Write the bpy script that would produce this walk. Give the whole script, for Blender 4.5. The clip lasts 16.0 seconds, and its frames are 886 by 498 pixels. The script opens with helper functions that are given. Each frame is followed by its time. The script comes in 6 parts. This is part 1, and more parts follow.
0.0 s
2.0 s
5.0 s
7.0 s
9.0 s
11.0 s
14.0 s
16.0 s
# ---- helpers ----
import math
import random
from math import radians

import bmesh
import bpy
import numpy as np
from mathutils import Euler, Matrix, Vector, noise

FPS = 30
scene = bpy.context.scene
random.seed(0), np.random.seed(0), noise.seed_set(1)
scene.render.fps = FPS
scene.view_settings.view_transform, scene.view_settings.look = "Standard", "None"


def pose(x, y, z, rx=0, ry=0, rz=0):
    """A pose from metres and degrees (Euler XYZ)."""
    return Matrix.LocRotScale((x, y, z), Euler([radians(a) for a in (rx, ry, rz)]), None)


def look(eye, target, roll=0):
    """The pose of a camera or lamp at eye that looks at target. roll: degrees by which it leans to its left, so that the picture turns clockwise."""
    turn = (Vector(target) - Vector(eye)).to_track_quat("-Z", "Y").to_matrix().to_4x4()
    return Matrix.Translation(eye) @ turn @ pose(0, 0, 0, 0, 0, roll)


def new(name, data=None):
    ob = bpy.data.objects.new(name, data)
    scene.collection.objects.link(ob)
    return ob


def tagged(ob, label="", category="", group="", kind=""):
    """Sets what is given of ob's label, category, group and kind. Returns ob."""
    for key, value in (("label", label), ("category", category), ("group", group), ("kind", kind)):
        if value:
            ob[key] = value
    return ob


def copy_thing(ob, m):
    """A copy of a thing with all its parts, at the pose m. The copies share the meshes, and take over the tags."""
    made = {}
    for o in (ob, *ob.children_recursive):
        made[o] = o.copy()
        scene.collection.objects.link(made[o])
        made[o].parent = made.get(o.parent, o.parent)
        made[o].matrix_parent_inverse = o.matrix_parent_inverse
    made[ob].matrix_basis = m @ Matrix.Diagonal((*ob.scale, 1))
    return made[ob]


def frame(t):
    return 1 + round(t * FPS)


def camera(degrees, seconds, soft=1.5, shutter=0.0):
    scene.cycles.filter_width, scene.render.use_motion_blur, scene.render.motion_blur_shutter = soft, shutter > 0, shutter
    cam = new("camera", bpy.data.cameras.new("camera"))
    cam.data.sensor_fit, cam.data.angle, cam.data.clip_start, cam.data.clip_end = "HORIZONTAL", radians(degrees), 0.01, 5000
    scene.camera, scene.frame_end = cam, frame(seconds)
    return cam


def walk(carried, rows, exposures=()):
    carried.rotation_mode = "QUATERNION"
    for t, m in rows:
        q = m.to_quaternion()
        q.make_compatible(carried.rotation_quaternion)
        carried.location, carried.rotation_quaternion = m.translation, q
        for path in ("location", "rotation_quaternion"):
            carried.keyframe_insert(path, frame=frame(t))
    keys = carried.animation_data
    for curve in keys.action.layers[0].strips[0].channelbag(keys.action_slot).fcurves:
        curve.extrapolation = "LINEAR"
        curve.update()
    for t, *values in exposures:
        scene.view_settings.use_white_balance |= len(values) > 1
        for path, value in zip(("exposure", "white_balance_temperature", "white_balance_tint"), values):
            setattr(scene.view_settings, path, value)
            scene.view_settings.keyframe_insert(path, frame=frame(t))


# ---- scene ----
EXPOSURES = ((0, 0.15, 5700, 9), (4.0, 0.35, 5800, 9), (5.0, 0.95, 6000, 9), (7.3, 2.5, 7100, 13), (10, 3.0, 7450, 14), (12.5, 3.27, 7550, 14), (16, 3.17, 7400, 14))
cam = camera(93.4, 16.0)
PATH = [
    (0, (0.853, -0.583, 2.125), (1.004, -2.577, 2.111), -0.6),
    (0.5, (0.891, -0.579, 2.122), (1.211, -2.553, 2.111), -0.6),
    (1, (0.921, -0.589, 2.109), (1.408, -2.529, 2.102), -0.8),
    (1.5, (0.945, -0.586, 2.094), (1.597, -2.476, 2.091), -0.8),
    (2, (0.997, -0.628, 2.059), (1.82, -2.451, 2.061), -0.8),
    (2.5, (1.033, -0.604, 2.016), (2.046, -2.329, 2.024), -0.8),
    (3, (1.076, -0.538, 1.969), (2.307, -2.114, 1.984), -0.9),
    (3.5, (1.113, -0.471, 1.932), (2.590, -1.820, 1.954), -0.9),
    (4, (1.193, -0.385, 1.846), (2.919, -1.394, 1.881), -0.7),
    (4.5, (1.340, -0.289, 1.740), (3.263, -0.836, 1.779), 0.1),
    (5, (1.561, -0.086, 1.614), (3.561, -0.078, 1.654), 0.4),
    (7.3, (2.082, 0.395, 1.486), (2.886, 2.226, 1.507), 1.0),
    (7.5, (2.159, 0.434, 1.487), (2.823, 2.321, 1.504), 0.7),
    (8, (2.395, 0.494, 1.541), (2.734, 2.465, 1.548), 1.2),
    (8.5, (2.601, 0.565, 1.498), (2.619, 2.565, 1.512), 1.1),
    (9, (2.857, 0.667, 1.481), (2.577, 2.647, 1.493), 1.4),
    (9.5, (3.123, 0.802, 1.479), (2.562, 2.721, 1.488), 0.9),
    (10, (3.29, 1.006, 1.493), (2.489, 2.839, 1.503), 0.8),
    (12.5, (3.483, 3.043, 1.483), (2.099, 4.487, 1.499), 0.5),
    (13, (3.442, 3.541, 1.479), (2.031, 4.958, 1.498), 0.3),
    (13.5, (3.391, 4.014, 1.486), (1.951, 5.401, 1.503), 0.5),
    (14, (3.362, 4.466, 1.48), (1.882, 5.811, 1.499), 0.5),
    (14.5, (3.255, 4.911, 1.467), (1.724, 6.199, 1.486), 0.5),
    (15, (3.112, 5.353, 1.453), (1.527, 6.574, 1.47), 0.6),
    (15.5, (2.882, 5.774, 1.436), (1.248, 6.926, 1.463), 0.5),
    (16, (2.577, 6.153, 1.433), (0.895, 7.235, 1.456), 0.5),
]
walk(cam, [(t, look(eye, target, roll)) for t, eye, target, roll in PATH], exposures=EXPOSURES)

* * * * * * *

DIRECTIONS FOR THIS TASK = Begin with the line that has "for path, value" in the listing above and end after the line that has "scene.view_settings.keyframe_insert(path, frame=frame(t))"; output those lines exactly.

EXERCISE RESULT =
        for path, value in zip(("exposure", "white_balance_temperature", "white_balance_tint"), values):
            setattr(scene.view_settings, path, value)
            scene.view_settings.keyframe_insert(path, frame=frame(t))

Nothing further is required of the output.